SHALL the Eye of the Universe suffer from ophthalmia? Shall the orb of celestial fire in the incorruptible heavens type of purity and perfection—noblest symbol of God—be stained and blackened with impurities? Such were the questions indignantly asked when it began to be whispered about that there are spots of darkness on the face of the sun.
Yet again what was thought impious and impossible proved true: and again it was demonstrated that the cherished opinions of thousands of years were not only erroneous, but were in flat contradiction to the truth. Not only were spots, which it was thought profane even to suspect, shown to be realities, but they have turned out to be the principal means of letting us into a knowledge—such knowledge as we have—of the solar constitution.
It is now upward of 250 years since the invention of the spy-glass led to the revelation of the solar spots, which has been variously attributed to Fabricius, Galileo, and Scheiner, the Jesuit astronomer. It is said of Scheiner, and it well illustrates the spirit of his age, that he dared not publish his discovery, and at first confided it to only a few of his most intimate pupils. After repeated observations that removed all doubt as to their existence, he consulted the provincial father of his order, who refused to believe in any thing of the kind; "For," said he, "has not Aristotle said that the sun is all over shining with light?
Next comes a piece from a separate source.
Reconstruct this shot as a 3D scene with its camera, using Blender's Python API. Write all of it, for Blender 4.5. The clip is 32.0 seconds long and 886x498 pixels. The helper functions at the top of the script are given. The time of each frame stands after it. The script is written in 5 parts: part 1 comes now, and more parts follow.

I have several times," he sagely observed, "read my Aristotle all through from beginning to end, and I can assure you that he mentions not a syllable about it. Go, my son, make yourself easy, and take it for certain that what you suppose to be spots on the sun, are nothing but specks in your eyes or flaws in your glasses." Scheiner obeyed, admitting that his eyes must be in the wrong, and Aristotle in the right, for he lived in an age of credulous faith and blind authority. A doubting pupil of his, however, wrote to Galileo, who replied: "Scheiner's eyes are as good as need be; I have myself watched those spots for some time past."
Scheiner at first considered these dark specks to be minute planets travelling round the sun close to his surface, but Galileo more shrewdly concluded that they were part of the sun itself, perhaps floating scum or scoria, and he saw their importance in astronomy. For not only do they prove the revolution of the sun on its axis, but they afford the only means of ascertaining the time of that revolution, the position of the solar axis and its inclination to the earth's orbit. Galileo therefore watched the spots with an interest and assiduity so great that it finally cost him his eyesight.